Nachwirkungen des Kalten Krieges
Auffallend ist die große Zahl osteuropäischer Staaten auf der Liste der "Willigen", allesamt Beitrittskandidaten oder -anwärter der Europäischen Union (EU). Polen, Rumänien, Tschechien, Ungarn, die Slowakei sowie Estland, Lettland und Litauen haben ihre Unterstützung signalisiert. Polen hat für seinen amerikafreundlichen Kurs wenige Monate vor der Unterzeichnung der Verträge der EU-Erweiterung vom französischen Präsident Jacques Chirac schon einen kräftigen Rüffel bekommen. Doch die Staaten des ehemaligen Ostblock - seit kurzem Mitglieder im Militärbündnis NATO - sehen nach Ansicht Borchardts in den Vereinigten Staaten derzeit wohl einen verlässlicheren Partner als im zerstrittenen Europa. "Im Erweiterungsprozess ist dadurch allerdings schon viel Porzellan zerschlagen worden."
Das könnte der Grund dafür sein, weshalb Bulgarien, das sich bislang immer offen zur Unterstützung der USA bekannt hat, auf der Liste der "Willigen" nicht aufgeführt ist. Vielleicht will das Land die Beziehungen zur EU nicht weiter belasten. Vorausschauend agiert auch Japan. Schmidt vermutet, dass das Land China und Nordkorea zunehmend als Bedrohung wahrnimmt und deshalb den Schulterschluss mit dem einstigen Feind des Zweiten Weltkriegs übt, ebenso wie Südkorea. "Das Land hofft im Nordkorea-Konflikt auf eine Vermittlung der USA", sagt Schmidt.
B-Liste ohne Namensnennung
Bulgarien ist nicht das einzige Land, das auf der Liste der "Koalition der Willigen" fehlt. Die arabischen Staaten werden nicht genannt. Dabei ist eigentlich bekannt, dass Staaten wie Jordanien, Ägypten, Kuwait, Oman, Saudi-Arabien oder Katar die USA bei der Stationierung der Truppen oder durch Überflugrechte unterstützen.
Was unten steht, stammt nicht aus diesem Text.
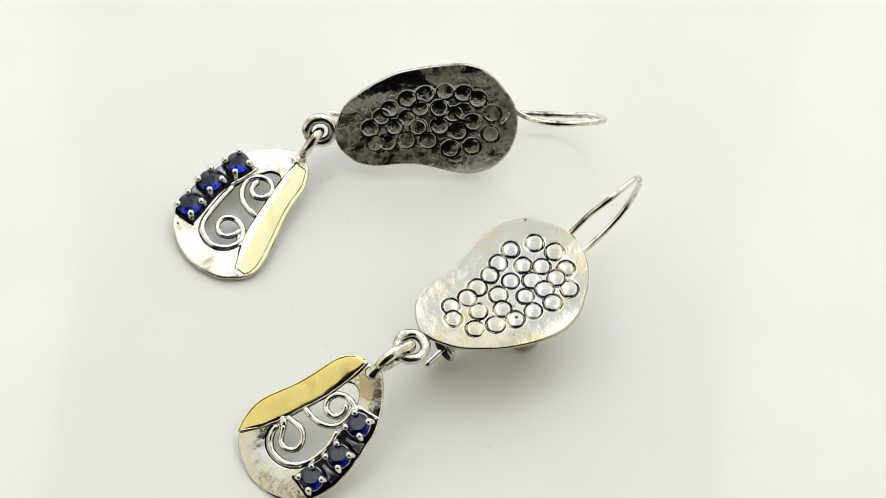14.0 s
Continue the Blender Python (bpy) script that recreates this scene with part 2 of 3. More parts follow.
def ring_mark(i, blows):
    """The black oxide left in one punched groove; a later blow wipes out what it covers."""
    x, y, r, hard, lean = blows[i]
    bm = bmesh.new()
    rows = []
    for j in range(56):
        a = 2 * math.pi * j / 56
        ragged = noise.noise(Vector((math.cos(a) * 1.6 + i * 3.1, math.sin(a) * 1.6, 2.0)))
        fine = noise.noise(Vector((math.cos(a) * 6 + i, math.sin(a) * 6, 5.0)))
        wide = max(0.0, 0.1 * min(1.0, hard + 0.25) + 0.06 * math.cos(a - lean) + 0.07 * ragged + 0.03 * fine)
        d = Vector((math.cos(a), math.sin(a)))
        cut = any((x + d.x * r - cx) ** 2 + (y + d.y * r - cy) ** 2 < (0.93 * cr) ** 2 for cx, cy, cr, _, _ in blows[i + 1:])
        row = []
        for q in (r - wide * 0.9, r, r + wide * 1.1):
            px, py = x + d.x * q, y + d.y * q
            row.append(bm.verts.new(Vector((px, py, struck(px, py, blows) + 0.016)) * MM))
        rows.append((row, cut or wide < 0.02))
    for j in range(56):
        (p, hide), (q, hide2) = rows[j], rows[(j + 1) % 56]
        if hide or hide2:
            continue
        for n in (0, 1):
            bm.faces.new((p[n], p[n + 1], q[n + 1], q[n]))
    return bm


def at_angle(loop, mid, a):
    """Where the ray from mid at the angle a leaves a closed curve."""
    d = Vector((math.cos(a), math.sin(a), 0))
    best = 0.0
    for i in range(len(loop)):
        p, q = loop[i] - mid, loop[(i + 1) % len(loop)] - mid
        e = q - p
        den = d.x * e.y - d.y * e.x
        if abs(den) < 1e-9:
            continue
        s = (p.x * e.y - p.y * e.x) / den
        u = (p.x * d.y - p.y * d.x) / den
        if s > 0 and -1e-6 <= u <= 1 + 1e-6:
            best = max(best, s)
    return mid + d * best


def pierced_mesh(outer, hole, mid, thick=0.9, steps=150):
    """A flat sheet with one opening and softened edges."""
    bm = bmesh.new()
    rows = [[] for _ in range(11)]
    for i in range(steps):
        a = 2 * math.pi * i / steps
        o, h = at_angle(outer, mid, a), at_angle(hole, mid, a)
        w = (o - h)
        o = o + (o - mid).normalized() * 0.11 * noise.noise(Vector((o.x * 0.7, o.y * 0.7, 3.0)))
        wob = 0.05 * noise.noise(Vector((o.x * 0.5, o.y * 0.5, 0)))
        d = w.normalized() if w.length > 1e-6 else Vector((1, 0, 0))
        for r, (p, z) in zip(rows, ((h, -thick), (h, -0.15), (h + d * 0.12, 0.0), (h + d * 0.26, 0.02), (h + w * 0.5, 0.025 + wob * 0.4), (o - d * 0.36, 0.02), (o - d * 0.2, 0.0), (o - d * 0.05, -0.12), (o, -0.35), (o - d * 0.06, -thick + 0.1), (o - d * 0.3, -thick))):
            r.append(bm.verts.new(Vector((p.x, p.y, z)) * MM))
    rows.append(rows[0])
    for q, (a, b) in enumerate(zip(rows, rows[1:])):
        for j in range(steps):
            f = bm.faces.new((a[j], a[(j + 1) % steps], b[(j + 1) % steps], b[j]))
            f.material_index = 1 if q in (0, 1) else 0
    return bm


def strip_mesh(left, right, low, high, across=8, dome=0.15, waves=0.010):
    """A band between two edges, domed across, with a soft rim, standing from low to high."""
    bm = bmesh.new()
    k = len(left)
    rows = []
    for i in range(k):
        p, q = left[i], right[i]
        row = [Vector((p.x, p.y, low))]
        for j in range(across + 1):
            s = j / across
            s2 = 0.5 - 0.5 * math.cos(math.pi * s)
            end = min(i, k - 1 - i)
            rim = min(1.0, 4 * s2 * (1 - s2) * 1.6) * (1.0 if end > 1 else 0.55 * end)
            c = p.lerp(q, s2)
            row.append(Vector((c.x, c.y, high - dome + dome * rim + waves * noise.noise(Vector((c.x * 0.4, c.y * 0.4, 9))))))
        row.append(Vector((q.x, q.y, low)))
        rows.append([bm.verts.new(v * MM) for v in row])
    for a, b in zip(rows, rows[1:]):
        for j in range(len(a)):
            bm.faces.new((a[j], a[(j + 1) % len(a)], b[(j + 1) % len(a)], b[j]))
    bm.faces.new(rows[0])
    bm.faces.new(rows[-1])
    return bm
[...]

Schmidt glaubt, dass auf die öffentliche Nennung verzichtet wurde, weil man die islamische Bevölkerung in diesen Ländern nicht zusätzlich in Rage bringen will. Diese Länder stehen wahrscheinlich auf einer Art B-Liste von rund 15 "inoffiziellen" Unterstützern. Die will das US-Außenministerium nicht bekannt geben.